Prompt:
Every line holding the word "values" counts once. Give the total, nothing more.

Material supplied:
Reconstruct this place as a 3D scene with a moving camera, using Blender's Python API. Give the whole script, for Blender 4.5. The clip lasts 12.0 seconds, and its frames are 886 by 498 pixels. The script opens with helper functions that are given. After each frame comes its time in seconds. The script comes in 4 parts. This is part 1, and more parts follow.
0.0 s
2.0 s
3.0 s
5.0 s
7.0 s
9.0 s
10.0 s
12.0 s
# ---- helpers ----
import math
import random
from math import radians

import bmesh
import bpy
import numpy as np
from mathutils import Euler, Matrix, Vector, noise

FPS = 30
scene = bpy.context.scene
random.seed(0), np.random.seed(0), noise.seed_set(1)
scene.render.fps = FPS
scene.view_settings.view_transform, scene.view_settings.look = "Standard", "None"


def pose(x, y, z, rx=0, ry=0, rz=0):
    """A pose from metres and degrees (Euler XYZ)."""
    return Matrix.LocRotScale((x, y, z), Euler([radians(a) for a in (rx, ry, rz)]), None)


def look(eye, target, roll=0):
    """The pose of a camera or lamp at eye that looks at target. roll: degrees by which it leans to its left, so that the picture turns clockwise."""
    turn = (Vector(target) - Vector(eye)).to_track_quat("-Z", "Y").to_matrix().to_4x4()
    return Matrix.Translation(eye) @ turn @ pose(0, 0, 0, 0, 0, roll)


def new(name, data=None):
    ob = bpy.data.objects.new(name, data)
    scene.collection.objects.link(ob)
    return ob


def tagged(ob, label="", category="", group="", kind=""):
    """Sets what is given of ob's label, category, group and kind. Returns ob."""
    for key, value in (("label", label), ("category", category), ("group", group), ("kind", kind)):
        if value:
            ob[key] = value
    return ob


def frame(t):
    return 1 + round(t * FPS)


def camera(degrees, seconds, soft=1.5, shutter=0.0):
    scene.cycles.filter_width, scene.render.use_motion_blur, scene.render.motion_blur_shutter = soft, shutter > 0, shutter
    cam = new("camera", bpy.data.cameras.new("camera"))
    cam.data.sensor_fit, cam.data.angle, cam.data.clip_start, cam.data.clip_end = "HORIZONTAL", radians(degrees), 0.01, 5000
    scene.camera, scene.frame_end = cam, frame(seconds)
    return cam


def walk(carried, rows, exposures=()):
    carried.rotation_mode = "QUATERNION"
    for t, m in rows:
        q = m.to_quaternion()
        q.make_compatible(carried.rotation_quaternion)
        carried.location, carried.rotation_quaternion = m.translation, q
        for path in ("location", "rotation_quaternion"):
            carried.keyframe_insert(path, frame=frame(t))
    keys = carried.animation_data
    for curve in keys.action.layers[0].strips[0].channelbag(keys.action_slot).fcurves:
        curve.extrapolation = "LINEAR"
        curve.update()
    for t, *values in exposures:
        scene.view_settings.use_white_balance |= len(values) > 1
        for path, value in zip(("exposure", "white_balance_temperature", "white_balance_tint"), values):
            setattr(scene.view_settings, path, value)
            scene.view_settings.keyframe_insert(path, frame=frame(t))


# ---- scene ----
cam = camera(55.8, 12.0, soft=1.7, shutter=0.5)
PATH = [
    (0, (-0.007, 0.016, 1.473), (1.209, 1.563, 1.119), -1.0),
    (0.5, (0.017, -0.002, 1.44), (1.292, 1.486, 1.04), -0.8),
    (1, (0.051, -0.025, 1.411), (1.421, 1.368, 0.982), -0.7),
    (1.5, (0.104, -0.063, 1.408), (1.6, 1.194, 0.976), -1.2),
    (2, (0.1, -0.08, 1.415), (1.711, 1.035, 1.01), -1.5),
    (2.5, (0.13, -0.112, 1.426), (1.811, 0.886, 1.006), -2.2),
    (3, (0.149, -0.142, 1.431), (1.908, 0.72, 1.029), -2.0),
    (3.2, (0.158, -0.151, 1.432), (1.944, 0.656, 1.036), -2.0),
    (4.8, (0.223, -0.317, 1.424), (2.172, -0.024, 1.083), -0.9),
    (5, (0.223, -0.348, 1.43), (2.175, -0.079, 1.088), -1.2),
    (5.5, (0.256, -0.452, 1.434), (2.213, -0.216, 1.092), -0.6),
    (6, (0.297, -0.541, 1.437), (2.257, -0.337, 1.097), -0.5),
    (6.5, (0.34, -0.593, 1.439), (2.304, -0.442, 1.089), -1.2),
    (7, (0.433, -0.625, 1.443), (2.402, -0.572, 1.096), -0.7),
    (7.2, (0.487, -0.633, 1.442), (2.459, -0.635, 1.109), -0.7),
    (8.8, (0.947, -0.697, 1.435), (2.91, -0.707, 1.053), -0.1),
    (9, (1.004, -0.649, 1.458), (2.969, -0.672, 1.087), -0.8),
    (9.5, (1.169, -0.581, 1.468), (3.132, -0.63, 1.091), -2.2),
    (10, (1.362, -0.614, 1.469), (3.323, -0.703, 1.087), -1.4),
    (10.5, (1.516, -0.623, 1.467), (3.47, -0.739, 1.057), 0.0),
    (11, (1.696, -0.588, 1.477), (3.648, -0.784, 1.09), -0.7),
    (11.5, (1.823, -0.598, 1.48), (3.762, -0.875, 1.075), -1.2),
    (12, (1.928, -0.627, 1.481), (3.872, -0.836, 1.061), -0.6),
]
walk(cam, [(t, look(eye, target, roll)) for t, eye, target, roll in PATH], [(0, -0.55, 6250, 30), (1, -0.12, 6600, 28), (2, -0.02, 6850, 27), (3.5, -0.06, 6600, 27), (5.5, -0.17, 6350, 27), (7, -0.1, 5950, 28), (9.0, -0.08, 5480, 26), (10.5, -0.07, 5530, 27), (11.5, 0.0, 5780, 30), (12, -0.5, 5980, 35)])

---

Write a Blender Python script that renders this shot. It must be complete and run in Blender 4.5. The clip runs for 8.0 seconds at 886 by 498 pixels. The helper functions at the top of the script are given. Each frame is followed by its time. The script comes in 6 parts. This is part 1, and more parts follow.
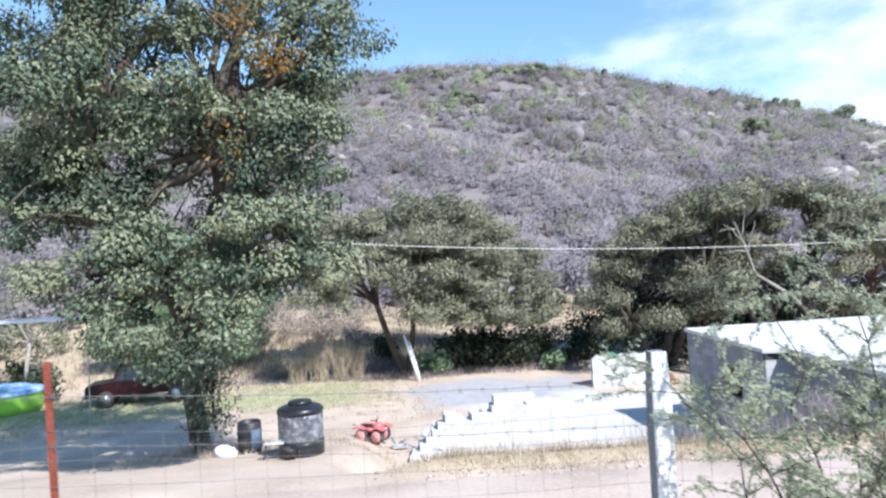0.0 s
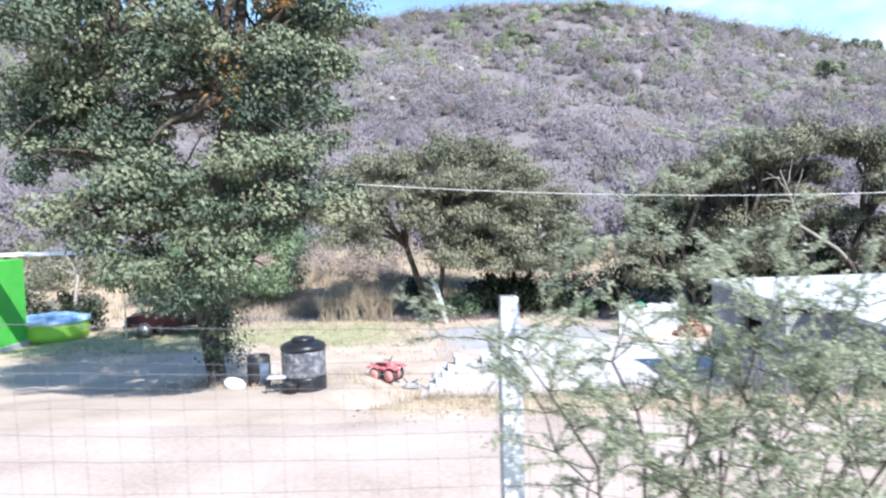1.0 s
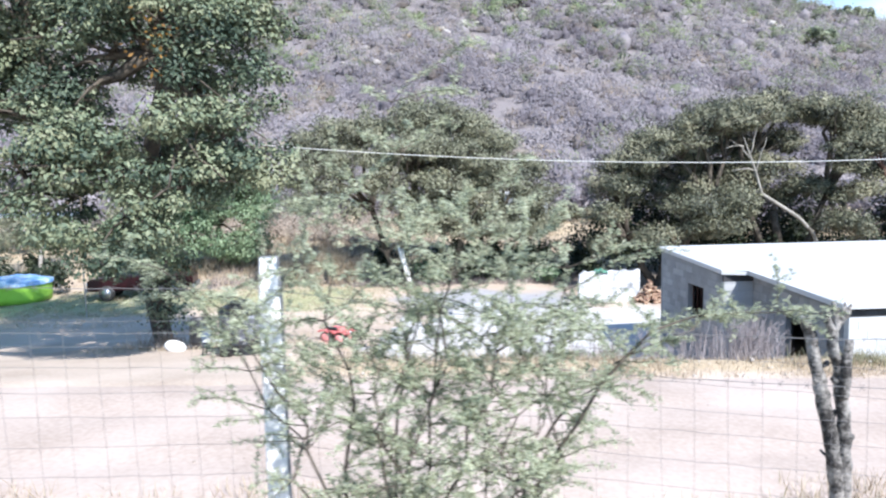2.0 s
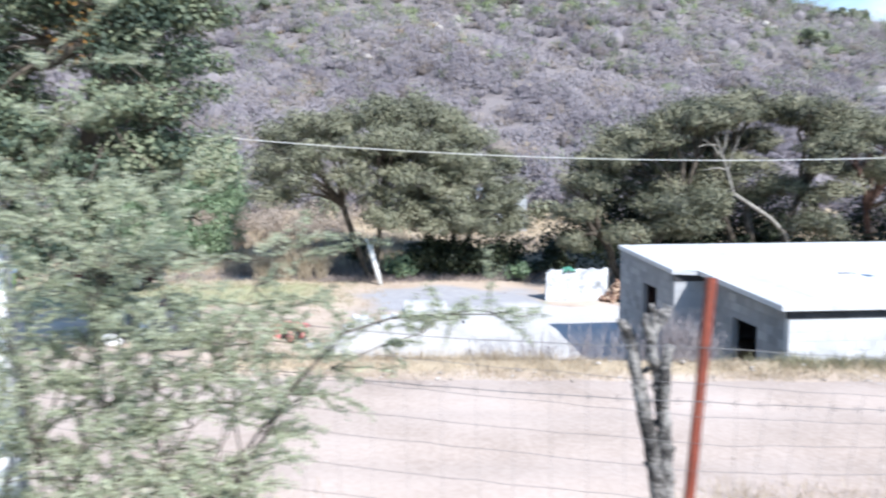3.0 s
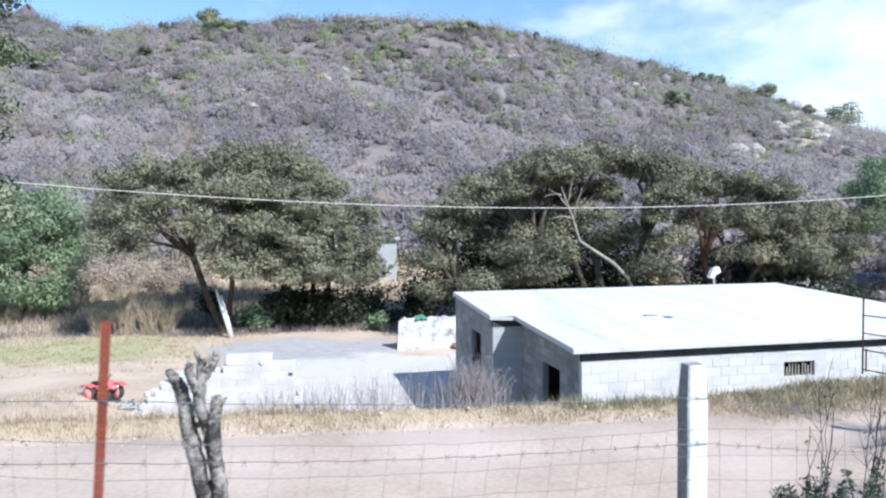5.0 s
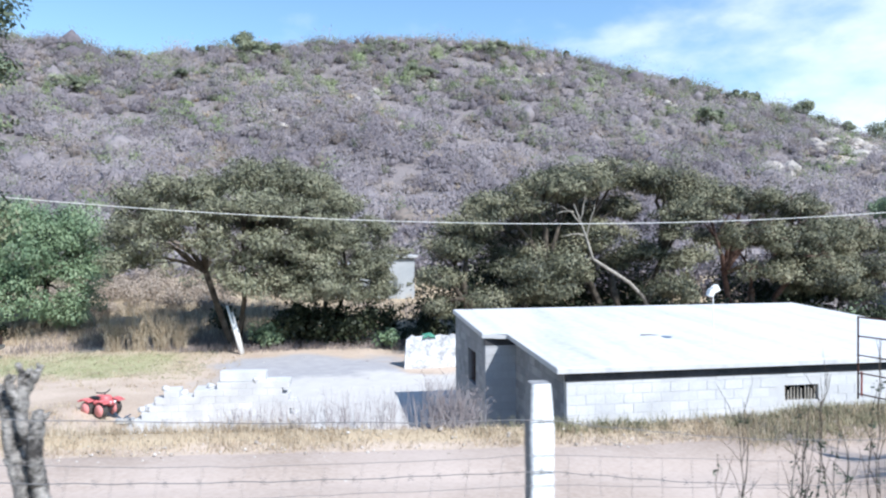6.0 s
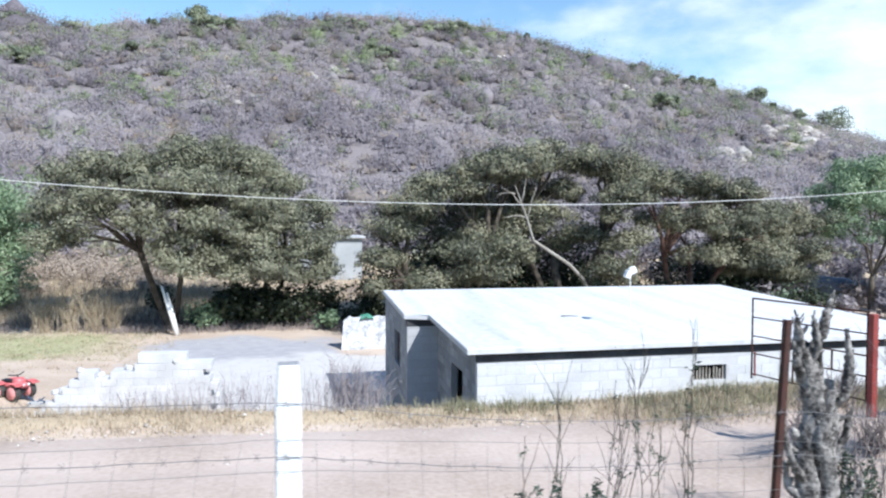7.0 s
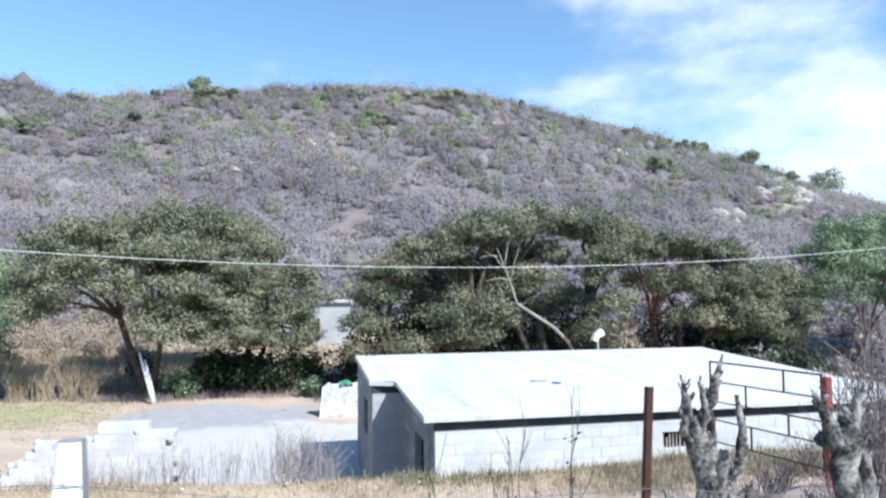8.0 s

The completed task:
3